On June 1, 2001, Middlesex Hospital became Connecticut's first Magnet hospital by the American Nurses Credentialing Center (ANCC), an arm of the American Nurses Association. The hospital has retained its designation since 2001.

===Top 100 Hospitals===
Middlesex Hospital has been designated four times as one of the Thomson Reuters 100 Top Hospitals.

===Best Health Care Rankings===
Middlesex Hospital achieved the highest rating possible from U.S. News & World Reports hospital rankings in chronic obstructive pulmonary disease (COPD), heart failure, colon cancer surgery, and hip replacement.

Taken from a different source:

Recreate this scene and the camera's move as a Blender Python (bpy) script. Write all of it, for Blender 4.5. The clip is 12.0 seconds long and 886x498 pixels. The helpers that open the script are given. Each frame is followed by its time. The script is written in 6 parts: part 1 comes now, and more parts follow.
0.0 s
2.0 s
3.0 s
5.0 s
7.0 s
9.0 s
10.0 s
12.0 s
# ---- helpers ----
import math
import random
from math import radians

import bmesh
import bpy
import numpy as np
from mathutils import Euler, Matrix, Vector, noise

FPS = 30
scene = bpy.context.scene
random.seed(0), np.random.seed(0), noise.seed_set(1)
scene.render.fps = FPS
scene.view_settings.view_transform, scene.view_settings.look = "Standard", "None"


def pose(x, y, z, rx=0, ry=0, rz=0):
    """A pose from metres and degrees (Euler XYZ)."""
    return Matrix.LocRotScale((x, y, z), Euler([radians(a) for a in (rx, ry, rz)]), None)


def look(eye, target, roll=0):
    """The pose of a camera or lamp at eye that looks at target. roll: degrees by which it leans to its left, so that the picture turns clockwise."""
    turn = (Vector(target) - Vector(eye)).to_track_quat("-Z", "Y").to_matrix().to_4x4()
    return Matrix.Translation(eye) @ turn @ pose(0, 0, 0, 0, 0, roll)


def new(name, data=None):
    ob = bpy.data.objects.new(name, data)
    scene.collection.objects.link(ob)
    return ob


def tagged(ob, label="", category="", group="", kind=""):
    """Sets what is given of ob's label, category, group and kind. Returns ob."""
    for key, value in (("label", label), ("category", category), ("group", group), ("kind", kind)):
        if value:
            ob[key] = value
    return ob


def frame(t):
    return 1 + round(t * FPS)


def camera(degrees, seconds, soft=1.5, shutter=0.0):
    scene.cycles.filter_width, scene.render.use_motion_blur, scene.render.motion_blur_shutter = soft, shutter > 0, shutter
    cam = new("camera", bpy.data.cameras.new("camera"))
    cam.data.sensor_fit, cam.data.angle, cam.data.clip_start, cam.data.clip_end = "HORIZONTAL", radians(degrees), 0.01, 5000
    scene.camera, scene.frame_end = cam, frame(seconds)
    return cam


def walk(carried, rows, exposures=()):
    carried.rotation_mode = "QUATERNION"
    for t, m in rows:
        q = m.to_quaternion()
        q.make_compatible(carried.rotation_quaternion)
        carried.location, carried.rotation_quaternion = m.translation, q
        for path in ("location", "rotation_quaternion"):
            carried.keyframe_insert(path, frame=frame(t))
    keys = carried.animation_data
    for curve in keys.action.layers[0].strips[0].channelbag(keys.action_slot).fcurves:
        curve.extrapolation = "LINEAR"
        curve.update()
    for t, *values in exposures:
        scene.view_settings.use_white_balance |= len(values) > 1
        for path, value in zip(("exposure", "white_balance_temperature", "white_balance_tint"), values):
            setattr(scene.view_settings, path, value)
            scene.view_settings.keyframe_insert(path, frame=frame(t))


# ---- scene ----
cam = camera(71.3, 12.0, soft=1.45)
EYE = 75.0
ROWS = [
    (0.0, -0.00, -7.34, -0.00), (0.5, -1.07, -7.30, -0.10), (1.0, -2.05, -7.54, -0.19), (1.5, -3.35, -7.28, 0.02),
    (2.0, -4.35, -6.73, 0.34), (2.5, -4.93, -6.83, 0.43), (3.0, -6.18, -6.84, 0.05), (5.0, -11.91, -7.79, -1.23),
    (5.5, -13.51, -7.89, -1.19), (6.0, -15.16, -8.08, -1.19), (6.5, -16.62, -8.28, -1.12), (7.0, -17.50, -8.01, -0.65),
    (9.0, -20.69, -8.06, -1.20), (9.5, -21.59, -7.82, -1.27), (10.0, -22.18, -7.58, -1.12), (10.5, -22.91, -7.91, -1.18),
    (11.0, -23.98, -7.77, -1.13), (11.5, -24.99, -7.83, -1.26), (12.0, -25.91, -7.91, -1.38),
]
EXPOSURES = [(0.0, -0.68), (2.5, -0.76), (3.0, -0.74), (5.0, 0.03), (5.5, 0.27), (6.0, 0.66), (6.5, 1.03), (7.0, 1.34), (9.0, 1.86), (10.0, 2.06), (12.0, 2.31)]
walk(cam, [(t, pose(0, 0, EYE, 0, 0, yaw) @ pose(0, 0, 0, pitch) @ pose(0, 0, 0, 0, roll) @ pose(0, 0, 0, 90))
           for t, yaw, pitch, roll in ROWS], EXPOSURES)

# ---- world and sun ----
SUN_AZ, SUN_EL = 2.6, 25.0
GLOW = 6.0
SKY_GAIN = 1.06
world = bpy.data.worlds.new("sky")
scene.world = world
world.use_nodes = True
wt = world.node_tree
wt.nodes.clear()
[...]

===Joint Commission Top Performers===
The Hospital was recognized as part of The Joint Commission’s 2015 annual report “America’s Hospitals: Improving Quality and Safety,” for attaining and sustaining excellence in accountability for key quality measures for:
- heart attack
- heart failure
- Pneumonia
- surgical care
- venous thromboembolism
- perinatal care

===Healthgrades Quality Awards===

Middlesex Hospital was recognized by Healthgrades for the following five clinical and hospital quality awards:

- America's 100 Best Hospitals for Pulmonary Care Award 2015, 2016, 2017
- America's 100 Best Hospitals for Stroke Care Award 2016, 2017
- Critical Care Excellence Award 2017
- Distinguished Hospital Award for Clinical Excellence 2016
- Outstanding Patient Experience Award 2014, 2016

Middlesex was the only hospital in Connecticut to receive the Patient Experience Award in 2014, and one of only two in 2016.

Middlesex Hospital received an award for Clinical Excellence in 2017 for rating in the top 5% of hospitals in the nation with the lowest risk-adjusted mortality and complication rates across at least 21 of 32 common conditions and procedures.